Problem details:
Give, as a bare number, the count of lines that contain the word "with".

** START **

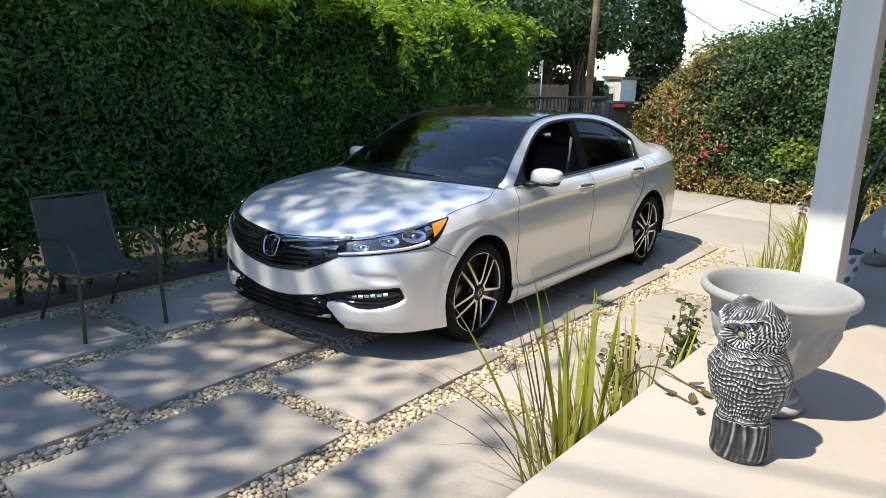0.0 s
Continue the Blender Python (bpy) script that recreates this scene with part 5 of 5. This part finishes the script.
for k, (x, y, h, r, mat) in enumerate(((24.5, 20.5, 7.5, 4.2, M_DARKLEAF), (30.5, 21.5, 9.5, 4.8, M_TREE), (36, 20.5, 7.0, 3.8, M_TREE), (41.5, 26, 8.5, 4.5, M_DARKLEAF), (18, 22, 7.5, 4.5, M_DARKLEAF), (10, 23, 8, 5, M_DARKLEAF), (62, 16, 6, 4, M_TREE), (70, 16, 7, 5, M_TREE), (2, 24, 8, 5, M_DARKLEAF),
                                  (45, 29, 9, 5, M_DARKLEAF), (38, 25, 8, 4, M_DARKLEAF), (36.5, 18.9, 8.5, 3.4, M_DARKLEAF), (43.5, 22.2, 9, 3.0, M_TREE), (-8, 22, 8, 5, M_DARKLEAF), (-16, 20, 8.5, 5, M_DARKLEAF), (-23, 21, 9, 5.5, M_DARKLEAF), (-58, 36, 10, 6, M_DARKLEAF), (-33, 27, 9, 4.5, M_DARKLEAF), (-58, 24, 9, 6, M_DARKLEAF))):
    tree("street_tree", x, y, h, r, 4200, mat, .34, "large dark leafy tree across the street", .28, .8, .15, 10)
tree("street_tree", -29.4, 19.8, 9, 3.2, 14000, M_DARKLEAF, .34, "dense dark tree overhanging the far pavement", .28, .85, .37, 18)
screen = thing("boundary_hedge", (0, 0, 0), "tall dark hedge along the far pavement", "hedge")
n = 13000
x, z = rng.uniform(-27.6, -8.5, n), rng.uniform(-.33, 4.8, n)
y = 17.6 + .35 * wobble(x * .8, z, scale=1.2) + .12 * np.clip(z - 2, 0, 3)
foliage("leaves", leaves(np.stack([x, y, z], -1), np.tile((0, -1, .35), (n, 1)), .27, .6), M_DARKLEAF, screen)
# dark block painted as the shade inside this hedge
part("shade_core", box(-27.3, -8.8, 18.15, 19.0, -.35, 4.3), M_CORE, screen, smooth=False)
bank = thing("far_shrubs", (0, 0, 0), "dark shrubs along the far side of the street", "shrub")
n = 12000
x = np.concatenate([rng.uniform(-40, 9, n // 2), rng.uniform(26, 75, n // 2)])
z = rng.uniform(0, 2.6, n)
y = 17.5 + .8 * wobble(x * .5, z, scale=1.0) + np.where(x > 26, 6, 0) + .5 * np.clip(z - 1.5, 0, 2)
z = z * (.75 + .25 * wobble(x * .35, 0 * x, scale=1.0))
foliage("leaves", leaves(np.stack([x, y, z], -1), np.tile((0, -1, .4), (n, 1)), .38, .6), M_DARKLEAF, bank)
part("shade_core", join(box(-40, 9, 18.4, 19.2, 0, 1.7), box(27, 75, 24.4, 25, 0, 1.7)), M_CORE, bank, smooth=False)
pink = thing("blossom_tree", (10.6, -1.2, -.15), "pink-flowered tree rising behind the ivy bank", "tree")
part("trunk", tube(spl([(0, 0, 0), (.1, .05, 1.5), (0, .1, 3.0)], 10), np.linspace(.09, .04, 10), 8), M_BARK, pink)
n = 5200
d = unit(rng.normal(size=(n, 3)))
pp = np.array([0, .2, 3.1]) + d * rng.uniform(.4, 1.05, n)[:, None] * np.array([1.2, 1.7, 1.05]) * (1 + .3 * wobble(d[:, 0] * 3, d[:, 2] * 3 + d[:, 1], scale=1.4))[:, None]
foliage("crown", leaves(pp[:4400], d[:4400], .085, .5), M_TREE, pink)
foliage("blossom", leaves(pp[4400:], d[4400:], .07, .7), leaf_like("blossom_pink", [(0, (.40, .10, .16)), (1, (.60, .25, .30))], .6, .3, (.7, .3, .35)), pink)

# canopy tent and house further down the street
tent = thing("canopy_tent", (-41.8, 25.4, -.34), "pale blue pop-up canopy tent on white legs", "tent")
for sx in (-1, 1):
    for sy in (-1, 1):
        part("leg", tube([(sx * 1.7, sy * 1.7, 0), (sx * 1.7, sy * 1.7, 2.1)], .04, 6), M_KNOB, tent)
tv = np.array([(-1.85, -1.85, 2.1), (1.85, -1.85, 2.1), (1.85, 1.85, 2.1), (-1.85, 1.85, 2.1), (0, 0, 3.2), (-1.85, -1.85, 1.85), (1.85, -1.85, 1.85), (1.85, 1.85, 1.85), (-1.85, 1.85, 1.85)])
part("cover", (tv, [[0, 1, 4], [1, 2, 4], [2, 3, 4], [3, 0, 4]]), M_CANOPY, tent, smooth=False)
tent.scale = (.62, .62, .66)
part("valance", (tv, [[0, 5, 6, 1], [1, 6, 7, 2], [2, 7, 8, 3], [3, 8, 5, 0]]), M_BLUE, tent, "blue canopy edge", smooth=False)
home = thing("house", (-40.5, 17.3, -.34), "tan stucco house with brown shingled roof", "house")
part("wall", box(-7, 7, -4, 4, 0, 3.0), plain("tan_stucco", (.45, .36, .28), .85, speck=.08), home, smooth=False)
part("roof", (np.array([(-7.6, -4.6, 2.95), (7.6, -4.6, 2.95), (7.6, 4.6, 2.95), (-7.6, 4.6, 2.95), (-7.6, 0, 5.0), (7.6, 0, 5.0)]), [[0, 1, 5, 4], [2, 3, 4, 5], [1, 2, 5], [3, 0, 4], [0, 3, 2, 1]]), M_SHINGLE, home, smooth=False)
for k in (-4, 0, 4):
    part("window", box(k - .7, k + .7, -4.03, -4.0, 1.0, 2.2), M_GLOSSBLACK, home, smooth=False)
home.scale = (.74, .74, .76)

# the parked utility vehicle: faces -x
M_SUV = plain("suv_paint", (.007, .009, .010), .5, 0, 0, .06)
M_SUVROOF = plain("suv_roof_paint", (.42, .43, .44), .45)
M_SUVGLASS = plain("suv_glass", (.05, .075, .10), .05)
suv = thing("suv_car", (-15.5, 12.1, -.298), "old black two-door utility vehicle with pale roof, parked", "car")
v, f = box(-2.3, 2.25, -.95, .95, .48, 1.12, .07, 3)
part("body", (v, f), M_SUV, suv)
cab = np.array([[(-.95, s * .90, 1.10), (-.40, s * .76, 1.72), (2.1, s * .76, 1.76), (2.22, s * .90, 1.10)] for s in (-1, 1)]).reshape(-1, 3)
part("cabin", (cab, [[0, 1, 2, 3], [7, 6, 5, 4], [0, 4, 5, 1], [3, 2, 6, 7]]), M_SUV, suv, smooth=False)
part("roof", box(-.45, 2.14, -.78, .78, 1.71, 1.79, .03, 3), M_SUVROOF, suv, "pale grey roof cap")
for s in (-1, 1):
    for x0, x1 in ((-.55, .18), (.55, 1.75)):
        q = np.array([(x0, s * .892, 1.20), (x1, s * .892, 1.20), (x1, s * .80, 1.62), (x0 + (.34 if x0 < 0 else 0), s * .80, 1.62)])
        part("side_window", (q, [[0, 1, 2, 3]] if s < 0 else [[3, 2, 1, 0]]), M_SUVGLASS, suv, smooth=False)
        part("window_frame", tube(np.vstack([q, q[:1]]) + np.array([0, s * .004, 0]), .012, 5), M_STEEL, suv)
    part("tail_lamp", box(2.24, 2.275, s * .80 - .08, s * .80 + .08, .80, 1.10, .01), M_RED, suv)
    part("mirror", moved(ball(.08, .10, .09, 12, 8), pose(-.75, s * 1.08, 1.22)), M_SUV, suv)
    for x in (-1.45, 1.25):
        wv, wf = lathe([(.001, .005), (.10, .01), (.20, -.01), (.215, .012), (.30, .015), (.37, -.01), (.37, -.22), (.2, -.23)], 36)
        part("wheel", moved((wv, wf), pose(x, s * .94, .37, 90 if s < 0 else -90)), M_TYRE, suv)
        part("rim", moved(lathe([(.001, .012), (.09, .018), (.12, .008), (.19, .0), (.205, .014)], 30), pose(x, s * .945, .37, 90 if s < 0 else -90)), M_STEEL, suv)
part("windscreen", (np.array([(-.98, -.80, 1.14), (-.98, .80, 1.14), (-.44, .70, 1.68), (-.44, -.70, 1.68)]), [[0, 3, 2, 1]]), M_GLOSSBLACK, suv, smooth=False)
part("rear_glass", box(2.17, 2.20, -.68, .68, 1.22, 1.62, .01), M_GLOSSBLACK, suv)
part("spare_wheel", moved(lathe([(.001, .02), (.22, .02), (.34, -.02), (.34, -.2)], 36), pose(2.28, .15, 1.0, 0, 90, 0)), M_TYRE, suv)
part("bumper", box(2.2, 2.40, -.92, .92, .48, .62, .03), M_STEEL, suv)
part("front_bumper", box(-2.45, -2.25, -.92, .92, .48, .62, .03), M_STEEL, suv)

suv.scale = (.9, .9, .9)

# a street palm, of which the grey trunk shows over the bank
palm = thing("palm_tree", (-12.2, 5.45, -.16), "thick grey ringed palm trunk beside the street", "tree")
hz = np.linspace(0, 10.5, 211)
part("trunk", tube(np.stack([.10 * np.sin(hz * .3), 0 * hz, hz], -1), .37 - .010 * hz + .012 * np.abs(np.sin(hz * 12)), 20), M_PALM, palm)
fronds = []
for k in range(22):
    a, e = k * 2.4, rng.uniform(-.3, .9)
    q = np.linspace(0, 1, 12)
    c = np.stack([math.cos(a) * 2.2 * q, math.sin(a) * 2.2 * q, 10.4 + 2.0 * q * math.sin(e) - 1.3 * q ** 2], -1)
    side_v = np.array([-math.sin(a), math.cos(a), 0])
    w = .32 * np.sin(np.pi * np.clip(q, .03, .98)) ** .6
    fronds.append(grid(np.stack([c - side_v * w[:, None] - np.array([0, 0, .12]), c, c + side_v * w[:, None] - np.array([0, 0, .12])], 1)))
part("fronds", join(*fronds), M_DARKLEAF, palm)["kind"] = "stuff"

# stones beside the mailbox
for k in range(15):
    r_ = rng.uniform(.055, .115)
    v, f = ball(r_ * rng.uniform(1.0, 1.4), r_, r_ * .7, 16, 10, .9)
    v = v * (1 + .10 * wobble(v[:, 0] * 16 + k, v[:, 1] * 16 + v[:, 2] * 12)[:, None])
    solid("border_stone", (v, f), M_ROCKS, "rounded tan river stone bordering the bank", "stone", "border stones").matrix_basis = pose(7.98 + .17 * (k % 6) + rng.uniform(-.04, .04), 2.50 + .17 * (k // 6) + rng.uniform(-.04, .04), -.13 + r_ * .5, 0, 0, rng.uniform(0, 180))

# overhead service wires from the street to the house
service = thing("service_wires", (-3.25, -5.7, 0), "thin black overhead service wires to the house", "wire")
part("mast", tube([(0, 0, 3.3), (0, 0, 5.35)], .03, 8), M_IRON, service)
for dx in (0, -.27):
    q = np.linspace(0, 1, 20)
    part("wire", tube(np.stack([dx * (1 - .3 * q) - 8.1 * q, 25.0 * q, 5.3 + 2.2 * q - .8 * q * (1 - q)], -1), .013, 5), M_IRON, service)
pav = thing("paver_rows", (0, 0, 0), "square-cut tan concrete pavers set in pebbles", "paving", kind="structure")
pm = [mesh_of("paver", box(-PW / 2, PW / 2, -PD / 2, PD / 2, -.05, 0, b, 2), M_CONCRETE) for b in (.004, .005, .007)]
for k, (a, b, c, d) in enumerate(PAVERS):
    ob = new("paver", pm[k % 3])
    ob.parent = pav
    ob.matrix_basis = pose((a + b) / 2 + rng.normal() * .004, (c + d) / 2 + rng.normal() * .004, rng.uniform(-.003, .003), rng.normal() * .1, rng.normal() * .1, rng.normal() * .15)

** END **

Written response:
3